His reply was illuminating in its passion, if not in its logic.
There was a sense sacrilege when he described the Dalai Lama's actions
which made many things clear. "The practice of Dorje Shugden came
from generation to generation," he said. "There is so much joy in
the daily practice; and the Dalai Lama suddenly says this is bad,
this is harmful. The Dalai Lama is not an ordinary being, and when
he said this, everybody shocked. They experienced mental pain."
Here he pressed one fist against his heart, in a gesture to ensure
I understood what he meant by mental pain.
"If Dalai Lama right, then up to now, this practice we have done
for 20 years, everything wasted: time lost, money lost, everything
lost. That is the big issue."
And maybe it is. Within traditional Tibetan politics, these
ideological disputes always have a political pay-off. Gods such
as Shugden, or Nechung, the traditional protector deity of all
Tibet, make their wishes known through trance-oracles, on which
all the major decisions of the state are based. In the confused
and troubled times of the 1940s, before the Chinese invasion,
the cult of Shugden was linked to narrow Gelugpa factionalism, and
to a policy that exalted the interests of Central Tibet over the
east. In arguing against the cult, and trying to suppress it within
his monasteries, the Dalai Lama is not just making a theological
point, but a political one: that the Tibetan state he wants would
not favour one form of Buddhism over another.
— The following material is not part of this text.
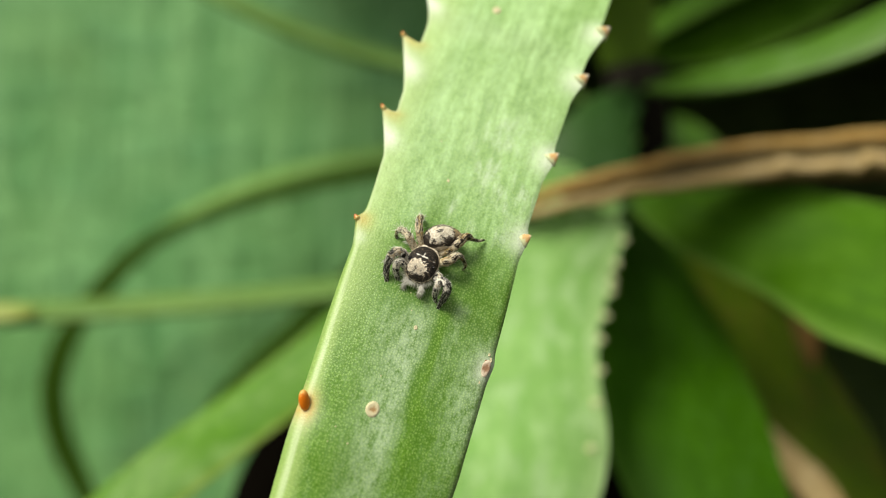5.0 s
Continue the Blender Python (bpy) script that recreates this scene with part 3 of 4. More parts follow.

But the dispute over Dorje Shugden makes no sense in terms of
practical politics in the West. It has already directed a great deal
of media attention on the NKT and its elastic ways with truth. Some
of the mud being flung at the Dalai Lama will probably stick. The
reputation of Tibetan Buddhism as a uniquely clean and rational
religion will certainly be damaged. The only lasting winners from
the row will be the Chinese, who have mounted a fresh campaign of
repression inside Tibet this spring. And Dorje Shugden himself,
aching for worshippers inside his lake of boiling blood.